**** Information shown

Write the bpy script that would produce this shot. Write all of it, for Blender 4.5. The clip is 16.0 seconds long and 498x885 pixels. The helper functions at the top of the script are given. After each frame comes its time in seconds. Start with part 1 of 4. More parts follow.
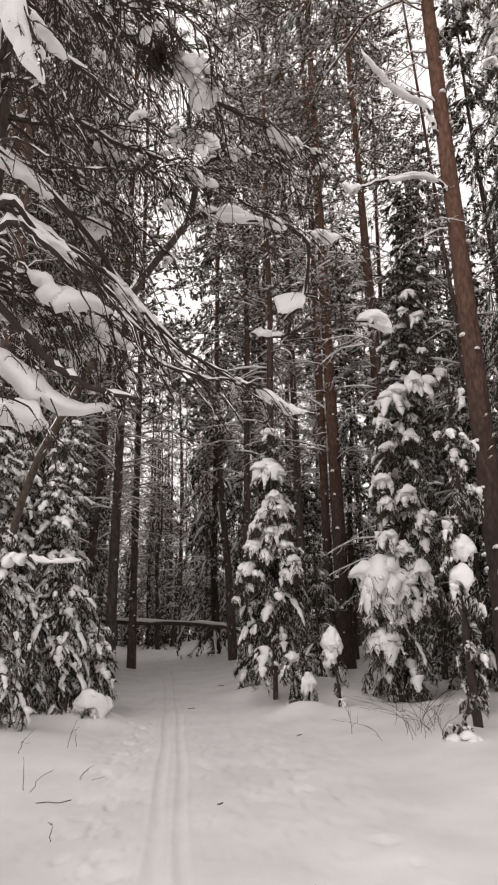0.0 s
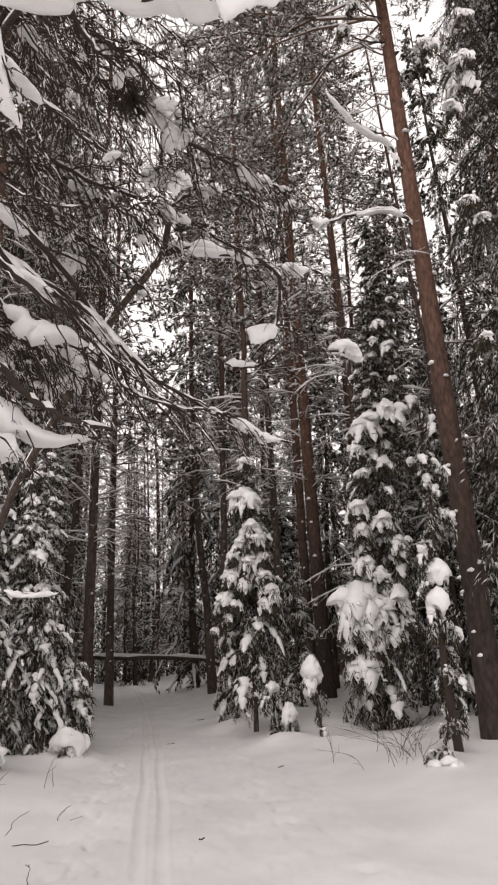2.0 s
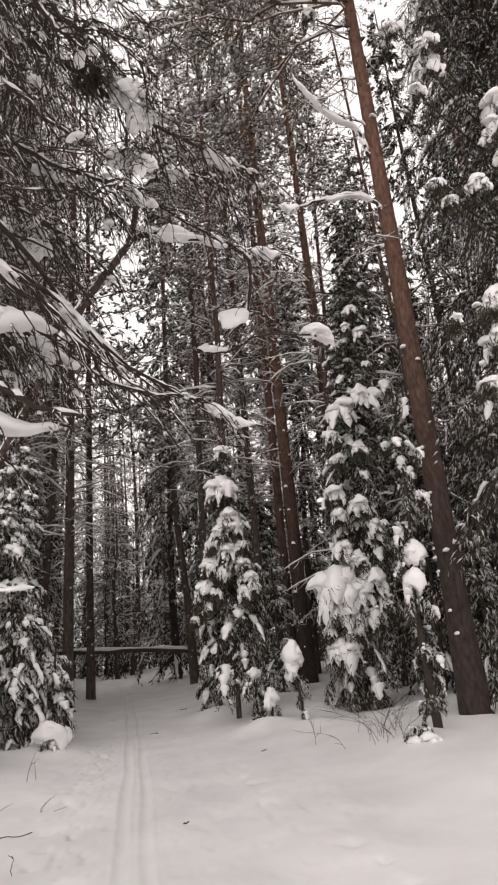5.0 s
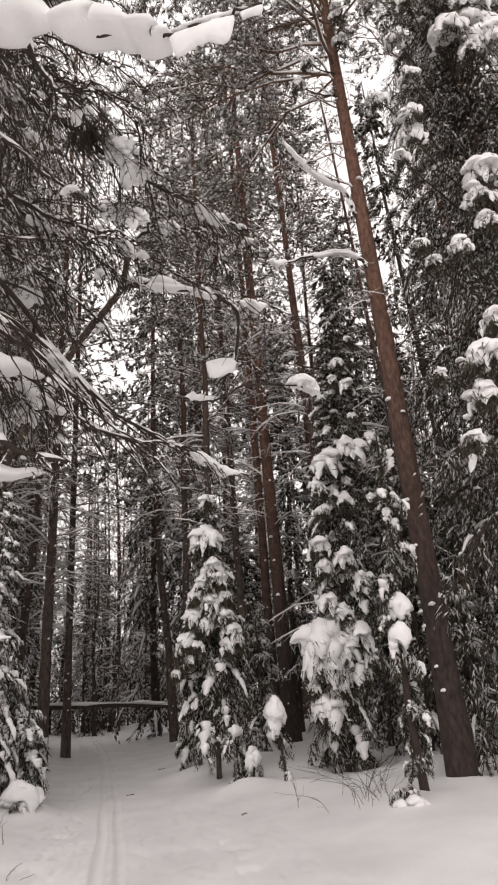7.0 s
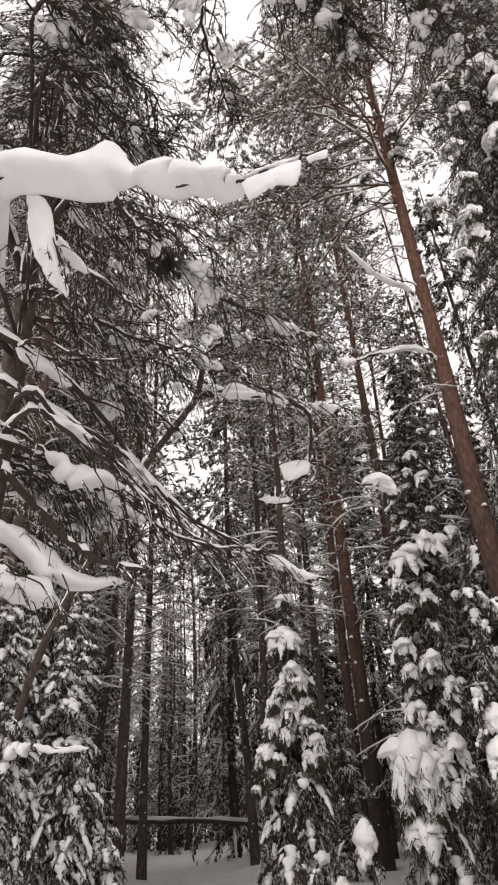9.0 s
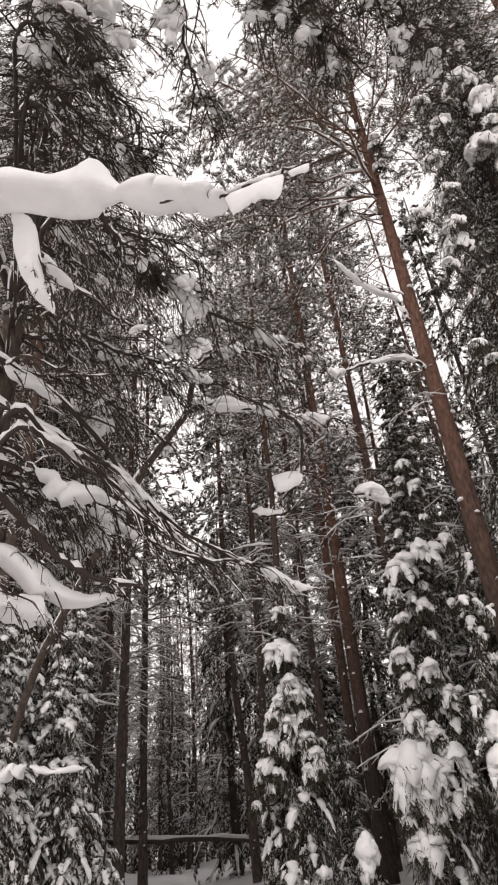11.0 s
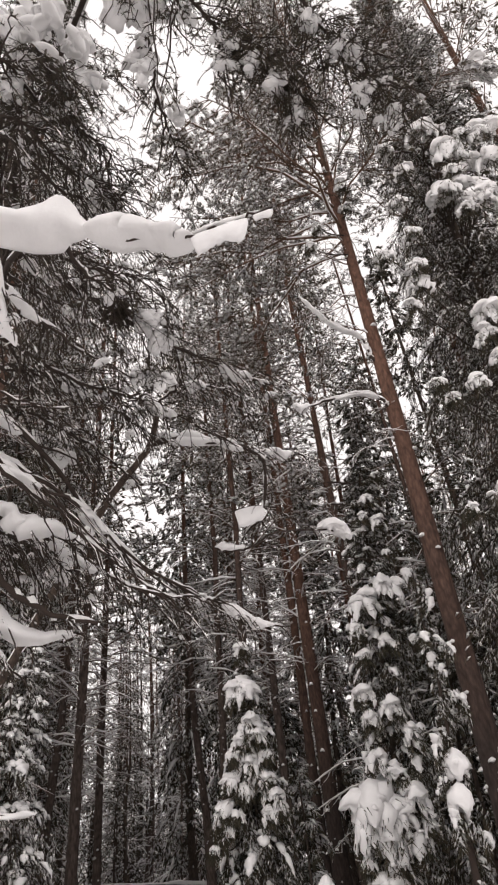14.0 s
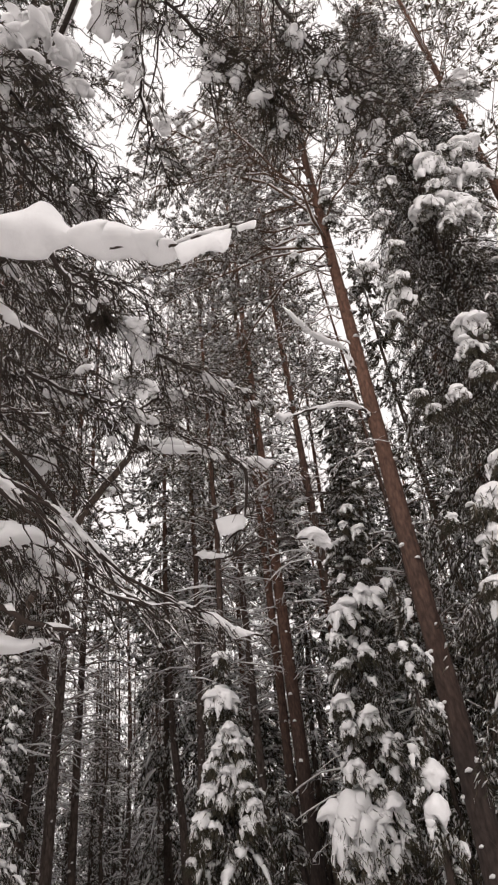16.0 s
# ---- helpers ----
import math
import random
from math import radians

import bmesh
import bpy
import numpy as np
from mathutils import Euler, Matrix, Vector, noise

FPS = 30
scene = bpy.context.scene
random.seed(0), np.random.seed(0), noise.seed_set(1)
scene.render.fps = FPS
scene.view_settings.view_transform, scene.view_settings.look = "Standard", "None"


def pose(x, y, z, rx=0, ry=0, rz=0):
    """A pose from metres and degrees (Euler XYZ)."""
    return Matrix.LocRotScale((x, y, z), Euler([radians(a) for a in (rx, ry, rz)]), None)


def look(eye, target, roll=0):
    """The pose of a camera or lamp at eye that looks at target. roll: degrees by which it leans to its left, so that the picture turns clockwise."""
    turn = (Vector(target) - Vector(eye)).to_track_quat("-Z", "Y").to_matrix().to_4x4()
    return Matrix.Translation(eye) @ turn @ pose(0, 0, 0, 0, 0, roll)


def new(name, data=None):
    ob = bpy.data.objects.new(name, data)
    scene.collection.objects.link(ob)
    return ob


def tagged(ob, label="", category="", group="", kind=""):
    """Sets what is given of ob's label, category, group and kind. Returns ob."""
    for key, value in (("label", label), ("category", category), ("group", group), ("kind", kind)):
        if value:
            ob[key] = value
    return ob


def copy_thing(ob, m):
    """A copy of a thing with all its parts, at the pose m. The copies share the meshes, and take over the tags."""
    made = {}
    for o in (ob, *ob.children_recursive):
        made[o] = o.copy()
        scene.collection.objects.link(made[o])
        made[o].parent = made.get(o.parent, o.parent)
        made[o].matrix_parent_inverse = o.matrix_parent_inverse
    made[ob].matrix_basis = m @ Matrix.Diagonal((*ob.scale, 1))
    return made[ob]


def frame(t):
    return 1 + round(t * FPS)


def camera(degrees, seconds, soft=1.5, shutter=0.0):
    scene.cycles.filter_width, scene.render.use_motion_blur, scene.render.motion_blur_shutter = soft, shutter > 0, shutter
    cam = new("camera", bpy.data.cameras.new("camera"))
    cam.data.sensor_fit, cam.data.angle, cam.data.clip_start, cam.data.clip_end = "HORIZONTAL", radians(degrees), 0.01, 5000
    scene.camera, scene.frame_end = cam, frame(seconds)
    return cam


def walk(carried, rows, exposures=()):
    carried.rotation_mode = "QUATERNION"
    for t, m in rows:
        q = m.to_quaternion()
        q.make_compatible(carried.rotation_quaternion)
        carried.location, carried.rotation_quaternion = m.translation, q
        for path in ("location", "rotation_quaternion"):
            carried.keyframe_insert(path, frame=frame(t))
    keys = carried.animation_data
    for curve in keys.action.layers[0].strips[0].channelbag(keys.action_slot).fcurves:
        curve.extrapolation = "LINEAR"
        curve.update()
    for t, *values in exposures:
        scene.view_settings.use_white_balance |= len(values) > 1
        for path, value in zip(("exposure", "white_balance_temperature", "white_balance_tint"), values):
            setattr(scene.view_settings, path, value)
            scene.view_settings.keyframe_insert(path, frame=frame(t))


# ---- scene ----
# The camera: hand-held on the trail, tilting up slowly.
cam = camera(42.65, 16.0, soft=2.05)
walk(cam, [
    (0, pose(-0.000, 0.000, 1.500, 105.50, 1.16, 0.32)),
    (0.5, pose(-0.000, -0.057, 1.450, 105.10, 2.79, 0.45)),
    (1, pose(-0.003, -0.051, 1.447, 104.35, 2.24, 0.53)),
    (1.5, pose(-0.004, -0.057, 1.461, 105.61, 2.45, -0.55)),
    (2, pose(0.003, -0.068, 1.469, 108.10, 2.77, -1.45)),
    (2.5, pose(0.003, -0.073, 1.463, 108.39, 2.96, -0.89)),
    (3, pose(0.003, -0.071, 1.464, 108.41, 3.22, -1.20)),
    (3.5, pose(0.002, -0.075, 1.448, 108.42, 2.77, -1.18)),
    (4, pose(0.010, -0.057, 1.433, 106.93, 3.55, -1.87)),
    (4.5, pose(0.009, -0.050, 1.416, 107.10, 4.26, -1.81)),
    (4.7, pose(0.015, -0.049, 1.414, 107.05, 4.89, -2.55)),
    (7, pose(0.035, -0.038, 1.407, 111.56, 4.28, -4.44)),
    (7.5, pose(0.036, -0.042, 1.409, 112.16, 4.07, -4.82)),
    (8, pose(0.027, -0.044, 1.414, 112.47, 3.09, -3.06)),
    (8.5, pose(0.018, -0.056, 1.464, 116.23, 3.40, 1.71)),
    (9, pose(0.014, -0.087, 1.488, 120.27, 3.00, 2.14)),
    (11.5, pose(0.037, -0.088, 1.488, 121.59, 5.02, 2.08)),
    (12, pose(0.044, -0.087, 1.498, 122.15, 5.34, 1.34)),
    (12.5, pose(0.048, -0.097, 1.503, 123.17, 5.69, 0.39)),
    (13, pose(0.053, -0.100, 1.505, 123.50, 5.87, -0.37)),
    (13.5, pose(0.050, -0.105, 1.503, 123.85, 5.70, -0.71)),
    (14, pose(0.051, -0.107, 1.502, 123.97, 5.37, -0.80)),
    (14.5, pose(0.052, -0.113, 1.501, 124.51, 5.43, -0.85)),
    (15, pose(0.053, -0.113, 1.498, 124.74, 5.48, -1.13)),
    (15.5, pose(0.057, -0.114, 1.497, 124.63, 5.70, -1.88)),
    (16, pose(0.057, -0.118, 1.493, 124.59, 5.66, -2.51)),
], exposures=[(0, 0.3, 6800, 15), (7, 0.33, 6800, 15), (9, 0.32, 6750, 15), (16, 0.18, 6750, 15)])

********

Set task — Going down the listing above, begin printing at the line with "scene.collection.objects.link(ob)" and finish with the line with "q = m.to_quaternion()", exactly as they appear.

Solution for this problem —
    scene.collection.objects.link(ob)
    return ob


def tagged(ob, label="", category="", group="", kind=""):
    """Sets what is given of ob's label, category, group and kind. Returns ob."""
    for key, value in (("label", label), ("category", category), ("group", group), ("kind", kind)):
        if value:
            ob[key] = value
    return ob


def copy_thing(ob, m):
    """A copy of a thing with all its parts, at the pose m. The copies share the meshes, and take over the tags."""
    made = {}
    for o in (ob, *ob.children_recursive):
        made[o] = o.copy()
        scene.collection.objects.link(made[o])
        made[o].parent = made.get(o.parent, o.parent)
        made[o].matrix_parent_inverse = o.matrix_parent_inverse
    made[ob].matrix_basis = m @ Matrix.Diagonal((*ob.scale, 1))
    return made[ob]


def frame(t):
    return 1 + round(t * FPS)


def camera(degrees, seconds, soft=1.5, shutter=0.0):
    scene.cycles.filter_width, scene.render.use_motion_blur, scene.render.motion_blur_shutter = soft, shutter > 0, shutter
    cam = new("camera", bpy.data.cameras.new("camera"))
    cam.data.sensor_fit, cam.data.angle, cam.data.clip_start, cam.data.clip_end = "HORIZONTAL", radians(degrees), 0.01, 5000
    scene.camera, scene.frame_end = cam, frame(seconds)
    return cam


def walk(carried, rows, exposures=()):
    carried.rotation_mode = "QUATERNION"
    for t, m in rows:
        q = m.to_quaternion()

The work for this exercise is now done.